These unique bamboo houses are part of a much larger disaster resistant community concept for the Philippines designed by a group of Indian architects – Komal Gupta, Vasanth Packirisamy, Vikas Sharma, Sakshi Kumar and Siripurapu Monish Kumar. Their entry for the Design Against the Elements Competition is a master planned eco community with cluster housing units, two community centers, prayer and mediation space, a library, and lots of open green space. Bioswales, rainwater collection, grey water recycling, plantations, commercial space are also incorporated to make this a mixed-use, sustainable community.
The housing concept is a three-story apartment building built on stilts with an earthquake, wind and water resistant core. This core holds all the necessary elements, like water lines, power, staircases and each apartment’s kitchen and bathroom. Radiating out from the core are three living pods per floor, inexpensively constructed completely out of bamboo. Each family also has access to the roof and an escape hatch for the most dire of storms. Stilts help the house withstand flooding from storms or monsoons, and should the bamboo living pods get torn off they can easily be reconstructed when the family has time and can afford it.
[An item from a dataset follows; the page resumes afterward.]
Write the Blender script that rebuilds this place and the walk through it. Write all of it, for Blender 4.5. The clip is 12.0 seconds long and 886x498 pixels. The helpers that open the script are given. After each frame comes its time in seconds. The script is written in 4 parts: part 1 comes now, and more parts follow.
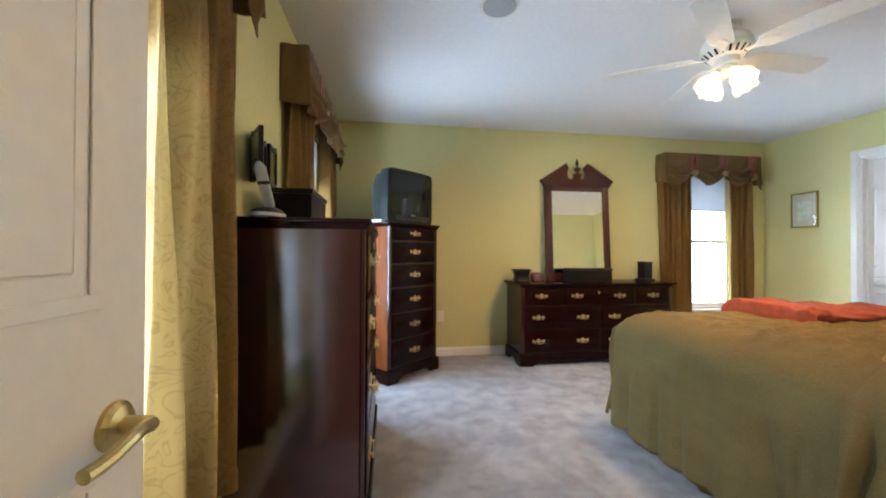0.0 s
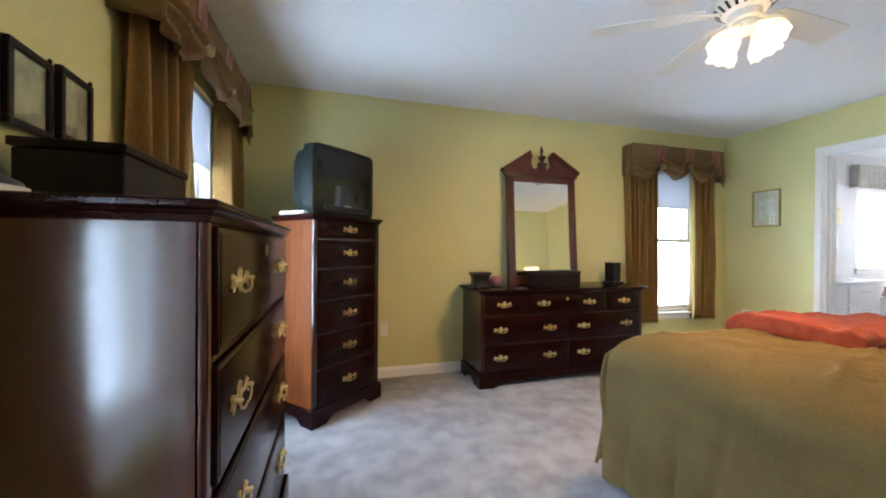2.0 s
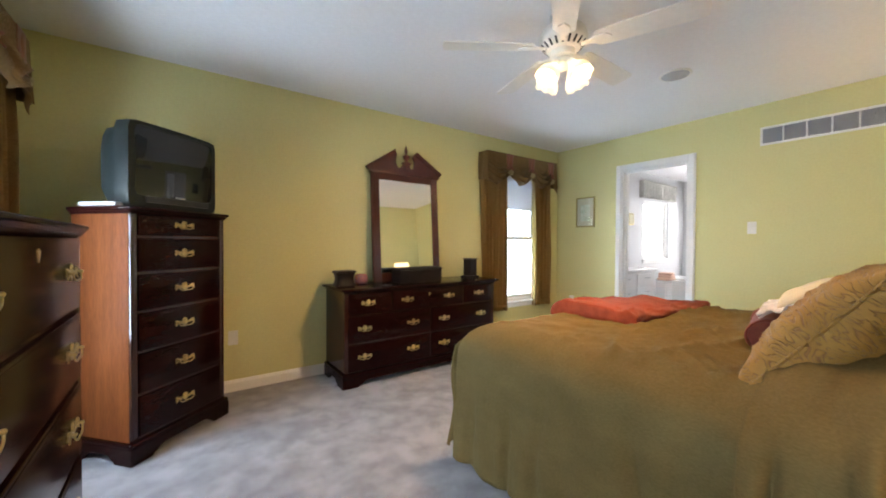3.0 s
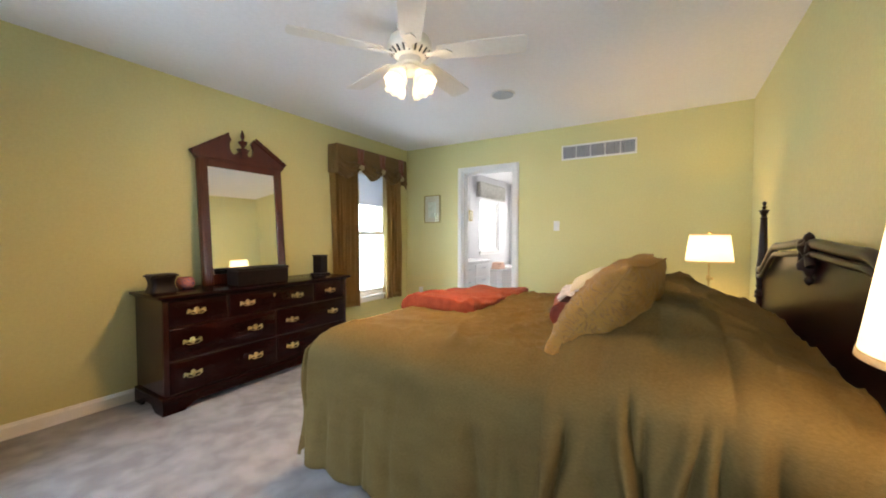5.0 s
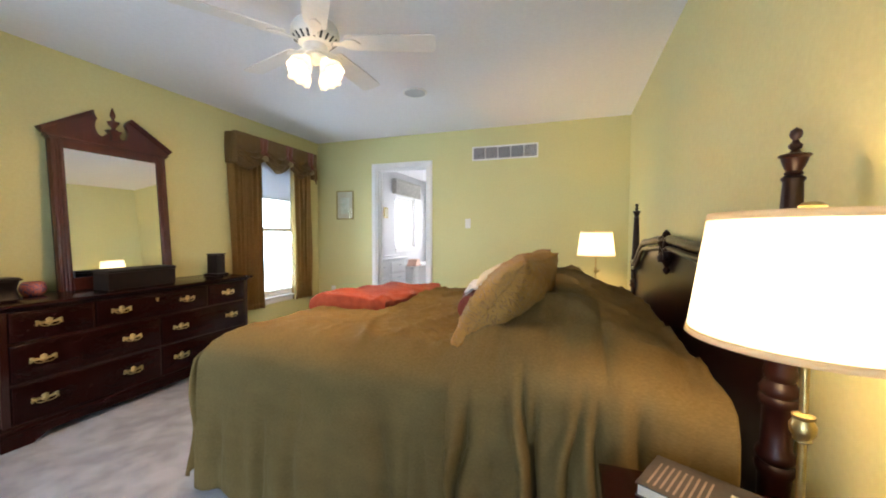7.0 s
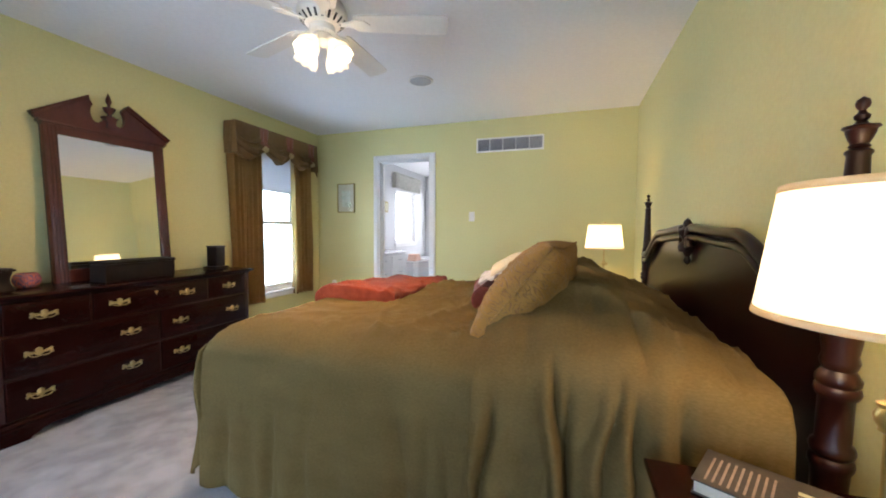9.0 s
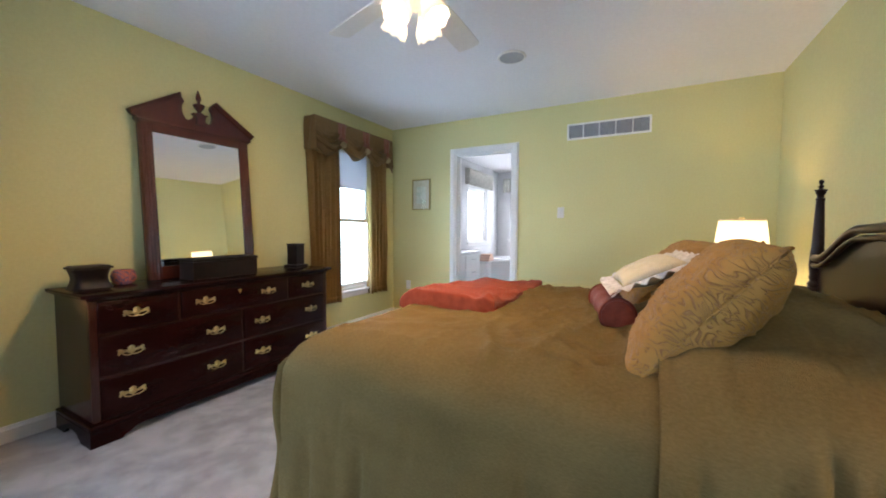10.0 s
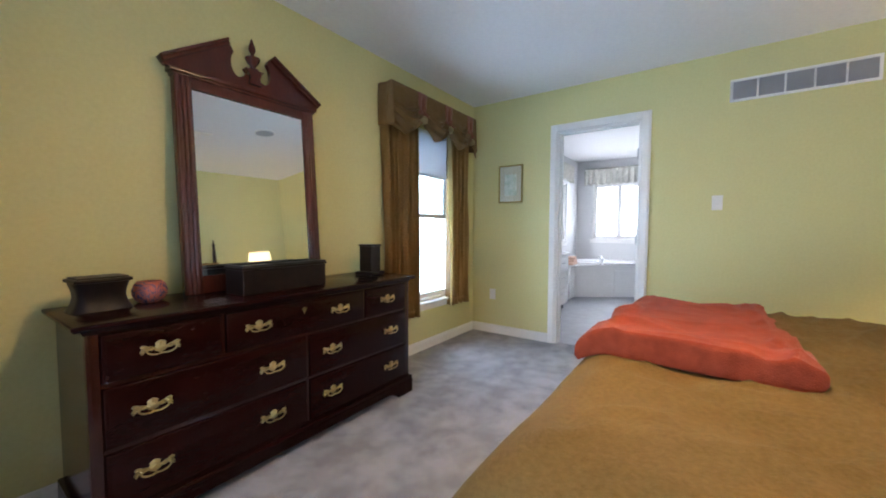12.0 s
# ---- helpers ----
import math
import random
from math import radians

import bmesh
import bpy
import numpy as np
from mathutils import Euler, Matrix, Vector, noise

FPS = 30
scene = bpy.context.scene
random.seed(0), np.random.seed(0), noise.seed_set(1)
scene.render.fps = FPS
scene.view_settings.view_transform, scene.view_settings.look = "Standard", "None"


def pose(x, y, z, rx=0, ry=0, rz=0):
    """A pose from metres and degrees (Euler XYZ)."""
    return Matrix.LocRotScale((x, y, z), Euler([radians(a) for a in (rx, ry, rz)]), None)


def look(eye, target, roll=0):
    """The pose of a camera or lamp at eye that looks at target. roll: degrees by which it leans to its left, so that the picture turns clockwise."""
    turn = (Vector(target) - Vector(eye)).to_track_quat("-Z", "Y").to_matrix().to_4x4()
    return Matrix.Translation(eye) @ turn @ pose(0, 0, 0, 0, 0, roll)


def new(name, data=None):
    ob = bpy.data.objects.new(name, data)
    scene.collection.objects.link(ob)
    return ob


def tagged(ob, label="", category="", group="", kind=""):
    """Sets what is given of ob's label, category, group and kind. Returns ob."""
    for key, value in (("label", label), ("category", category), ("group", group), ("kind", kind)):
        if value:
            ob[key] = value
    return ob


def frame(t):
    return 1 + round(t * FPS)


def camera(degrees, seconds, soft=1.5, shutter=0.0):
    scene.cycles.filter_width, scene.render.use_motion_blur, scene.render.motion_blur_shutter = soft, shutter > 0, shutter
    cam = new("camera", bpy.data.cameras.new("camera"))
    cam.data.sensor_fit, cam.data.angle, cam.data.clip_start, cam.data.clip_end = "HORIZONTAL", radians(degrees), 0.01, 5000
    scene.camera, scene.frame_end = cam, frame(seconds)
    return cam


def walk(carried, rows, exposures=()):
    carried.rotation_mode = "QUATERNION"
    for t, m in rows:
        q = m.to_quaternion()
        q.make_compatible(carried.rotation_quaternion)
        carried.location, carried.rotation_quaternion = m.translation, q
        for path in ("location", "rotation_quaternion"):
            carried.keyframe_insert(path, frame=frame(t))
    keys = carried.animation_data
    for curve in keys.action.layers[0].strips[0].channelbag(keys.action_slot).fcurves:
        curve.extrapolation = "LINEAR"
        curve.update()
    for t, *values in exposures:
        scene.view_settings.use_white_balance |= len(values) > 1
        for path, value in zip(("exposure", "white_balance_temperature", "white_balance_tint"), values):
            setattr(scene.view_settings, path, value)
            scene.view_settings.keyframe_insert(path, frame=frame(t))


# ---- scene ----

Spurred on by the devastation caused by the tropical storm Ondoy (Ketsana) in the Phillipines in 2009 MyShelter Foundation launched an entire design competition to create disaster proof housing. The winning entry from the competition will actually be built as a prototype disaster-resistant and livable eco-village in Quezon City. The bamboo eco housing and community center complex was awarded the Green Award and $3,500, but unfortunately will not be built through this program.